* [Request]: Please repeat, exactly and with nothing added, the lines running from the line that contains "scene.collection.objects.link(ob)" to the line that contains "scene.view_settings.keyframe_insert(path, frame=frame(t))", both lines included.

* [Records for processing]:
-.-.-
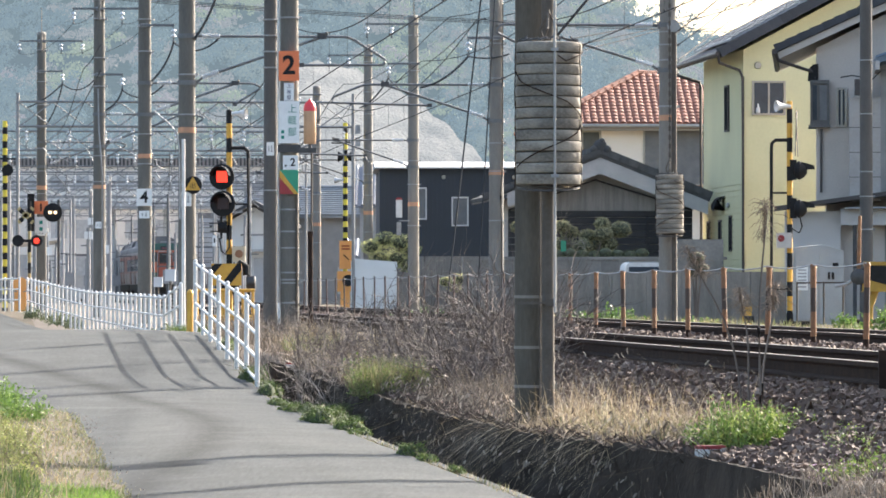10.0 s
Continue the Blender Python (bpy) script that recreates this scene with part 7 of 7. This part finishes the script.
-.-.-
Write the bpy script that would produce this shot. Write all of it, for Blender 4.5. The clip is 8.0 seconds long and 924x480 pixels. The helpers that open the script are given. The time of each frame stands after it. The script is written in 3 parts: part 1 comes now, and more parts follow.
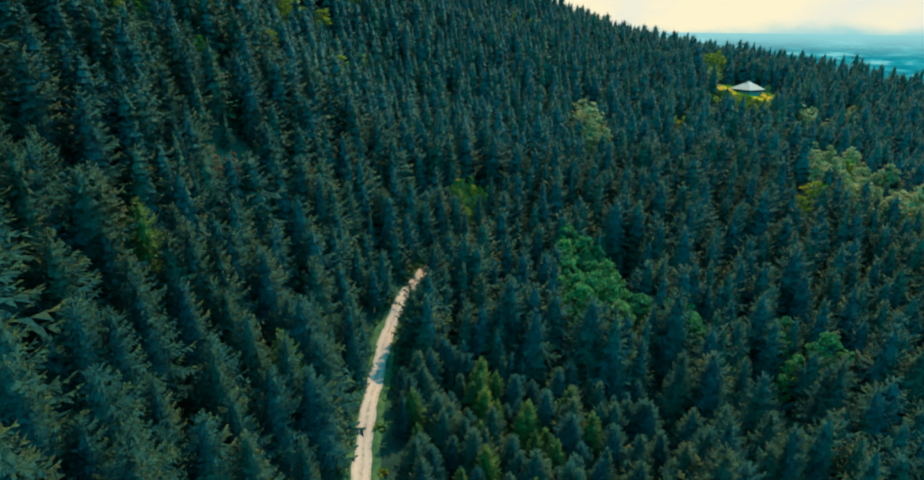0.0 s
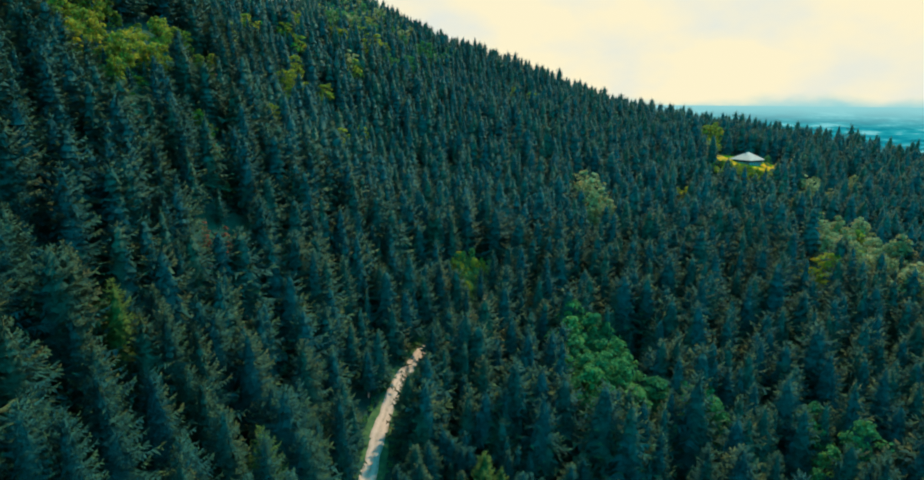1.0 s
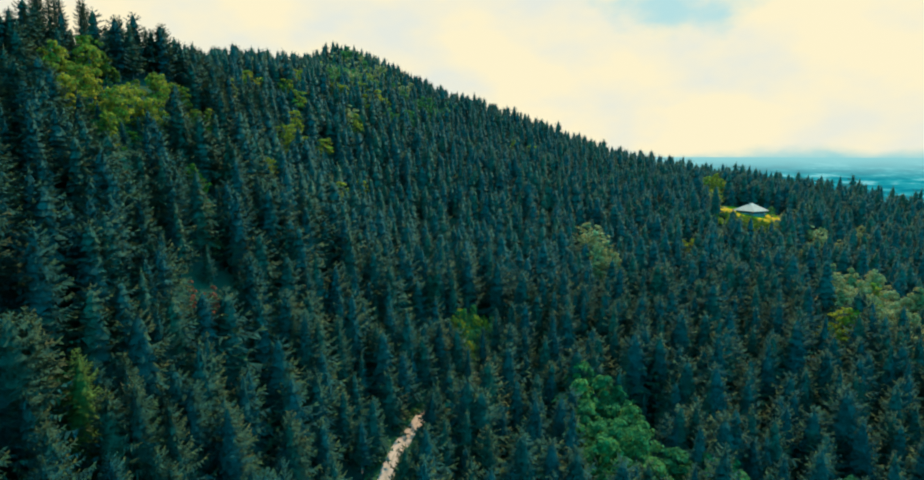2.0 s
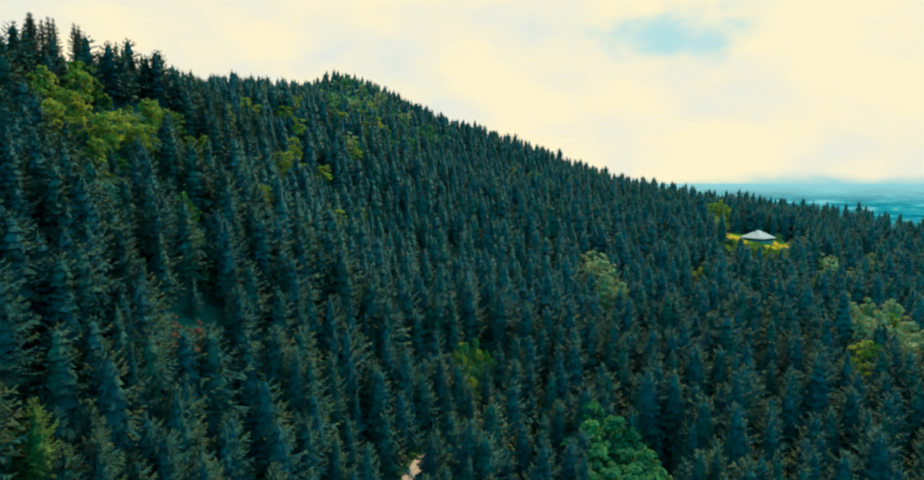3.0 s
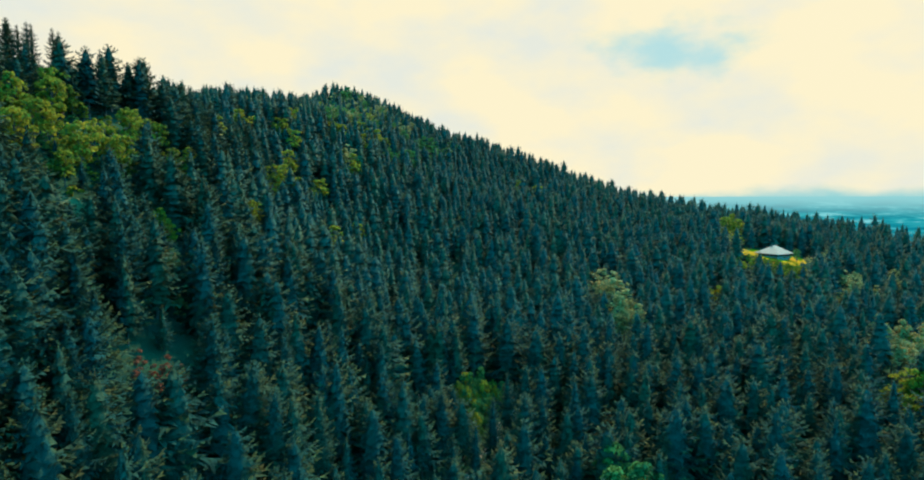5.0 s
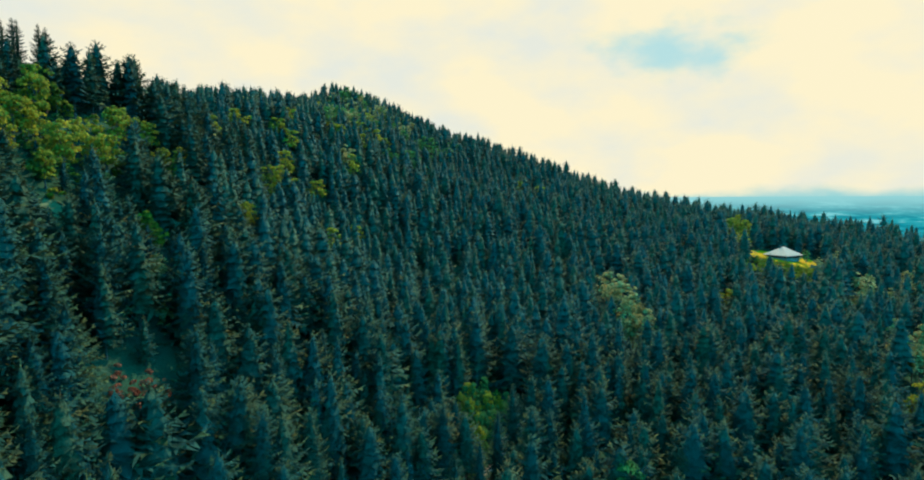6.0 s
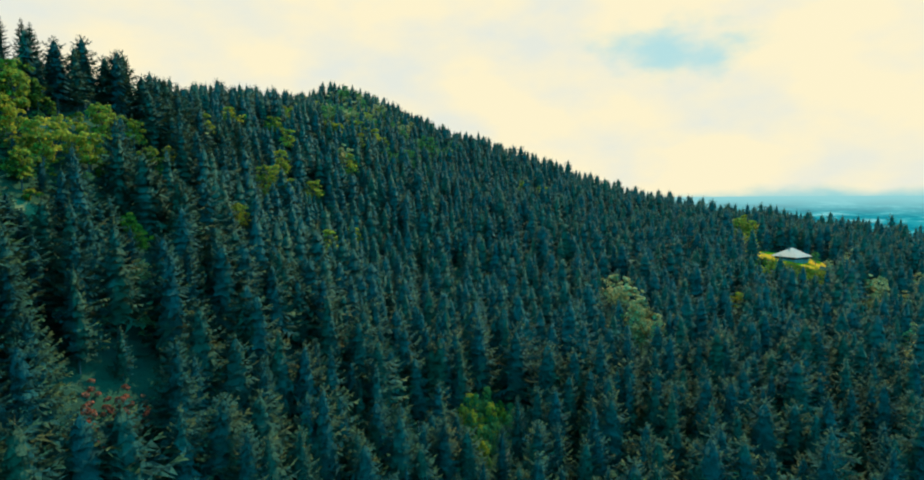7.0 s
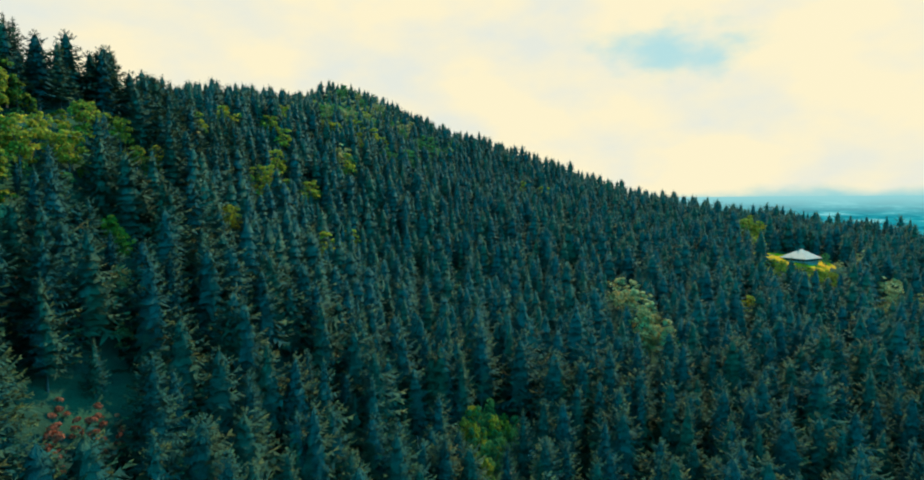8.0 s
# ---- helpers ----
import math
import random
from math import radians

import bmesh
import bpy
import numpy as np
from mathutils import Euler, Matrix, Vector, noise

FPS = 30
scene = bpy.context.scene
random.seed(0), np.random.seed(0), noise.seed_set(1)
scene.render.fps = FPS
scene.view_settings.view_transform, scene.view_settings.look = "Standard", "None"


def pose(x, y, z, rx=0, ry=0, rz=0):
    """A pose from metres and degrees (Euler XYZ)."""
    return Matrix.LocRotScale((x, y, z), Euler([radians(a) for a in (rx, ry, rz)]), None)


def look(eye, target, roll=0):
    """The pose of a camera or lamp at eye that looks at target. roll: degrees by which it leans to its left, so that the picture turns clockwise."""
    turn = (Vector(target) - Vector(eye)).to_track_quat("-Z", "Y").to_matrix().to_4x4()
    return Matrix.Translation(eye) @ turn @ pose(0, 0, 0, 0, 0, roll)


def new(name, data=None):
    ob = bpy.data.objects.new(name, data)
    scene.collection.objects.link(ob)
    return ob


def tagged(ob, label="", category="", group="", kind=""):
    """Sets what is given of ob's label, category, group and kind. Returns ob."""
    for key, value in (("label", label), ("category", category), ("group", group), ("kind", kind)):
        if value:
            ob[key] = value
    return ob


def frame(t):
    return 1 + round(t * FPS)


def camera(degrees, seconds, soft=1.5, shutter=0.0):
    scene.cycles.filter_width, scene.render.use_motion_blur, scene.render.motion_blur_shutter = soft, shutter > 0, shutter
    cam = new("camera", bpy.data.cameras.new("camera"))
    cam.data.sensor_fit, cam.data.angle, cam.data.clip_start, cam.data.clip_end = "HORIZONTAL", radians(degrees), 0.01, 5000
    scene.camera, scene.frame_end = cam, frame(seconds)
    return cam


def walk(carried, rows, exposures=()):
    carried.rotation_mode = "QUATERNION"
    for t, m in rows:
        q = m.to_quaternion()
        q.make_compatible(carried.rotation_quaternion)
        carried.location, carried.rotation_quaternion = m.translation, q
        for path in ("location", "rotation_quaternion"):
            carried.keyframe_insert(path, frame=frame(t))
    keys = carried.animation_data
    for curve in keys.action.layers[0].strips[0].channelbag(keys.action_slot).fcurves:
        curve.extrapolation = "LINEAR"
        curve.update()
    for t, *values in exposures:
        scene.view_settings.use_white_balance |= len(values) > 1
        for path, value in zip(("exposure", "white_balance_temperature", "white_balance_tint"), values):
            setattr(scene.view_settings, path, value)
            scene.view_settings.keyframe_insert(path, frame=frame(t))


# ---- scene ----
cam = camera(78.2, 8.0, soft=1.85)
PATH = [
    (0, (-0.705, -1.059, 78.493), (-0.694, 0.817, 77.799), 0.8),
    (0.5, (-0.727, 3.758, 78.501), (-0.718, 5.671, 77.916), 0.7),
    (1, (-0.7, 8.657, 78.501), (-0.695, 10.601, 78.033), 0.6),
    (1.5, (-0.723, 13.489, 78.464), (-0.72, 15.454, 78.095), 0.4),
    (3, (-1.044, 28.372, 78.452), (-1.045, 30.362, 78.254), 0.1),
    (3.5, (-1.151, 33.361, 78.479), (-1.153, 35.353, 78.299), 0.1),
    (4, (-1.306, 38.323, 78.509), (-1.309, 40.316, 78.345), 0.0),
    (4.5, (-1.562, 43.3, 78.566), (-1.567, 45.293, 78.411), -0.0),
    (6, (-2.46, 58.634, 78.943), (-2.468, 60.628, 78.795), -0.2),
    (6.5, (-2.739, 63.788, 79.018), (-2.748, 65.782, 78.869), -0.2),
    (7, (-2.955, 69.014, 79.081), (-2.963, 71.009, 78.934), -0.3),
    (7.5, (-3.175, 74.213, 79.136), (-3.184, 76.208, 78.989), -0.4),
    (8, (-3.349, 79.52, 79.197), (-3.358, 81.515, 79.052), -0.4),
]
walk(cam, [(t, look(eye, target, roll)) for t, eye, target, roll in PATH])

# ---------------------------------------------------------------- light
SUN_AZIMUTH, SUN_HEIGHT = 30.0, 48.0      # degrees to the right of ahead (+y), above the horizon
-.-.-
* [In response]:
    scene.collection.objects.link(ob)
    return ob


def tagged(ob, label="", category="", group="", kind=""):
    """Sets what is given of ob's label, category, group and kind. Returns ob."""
    for key, value in (("label", label), ("category", category), ("group", group), ("kind", kind)):
        if value:
            ob[key] = value
    return ob


def frame(t):
    return 1 + round(t * FPS)


def camera(degrees, seconds, soft=1.5, shutter=0.0):
    scene.cycles.filter_width, scene.render.use_motion_blur, scene.render.motion_blur_shutter = soft, shutter > 0, shutter
    cam = new("camera", bpy.data.cameras.new("camera"))
    cam.data.sensor_fit, cam.data.angle, cam.data.clip_start, cam.data.clip_end = "HORIZONTAL", radians(degrees), 0.01, 5000
    scene.camera, scene.frame_end = cam, frame(seconds)
    return cam


def walk(carried, rows, exposures=()):
    carried.rotation_mode = "QUATERNION"
    for t, m in rows:
        q = m.to_quaternion()
        q.make_compatible(carried.rotation_quaternion)
        carried.location, carried.rotation_quaternion = m.translation, q
        for path in ("location", "rotation_quaternion"):
            carried.keyframe_insert(path, frame=frame(t))
    keys = carried.animation_data
    for curve in keys.action.layers[0].strips[0].channelbag(keys.action_slot).fcurves:
        curve.extrapolation = "LINEAR"
        curve.update()
    for t, *values in exposures:
        scene.view_settings.use_white_balance |= len(values) > 1
        for path, value in zip(("exposure", "white_balance_temperature", "white_balance_tint"), values):
            setattr(scene.view_settings, path, value)
            scene.view_settings.keyframe_insert(path, frame=frame(t))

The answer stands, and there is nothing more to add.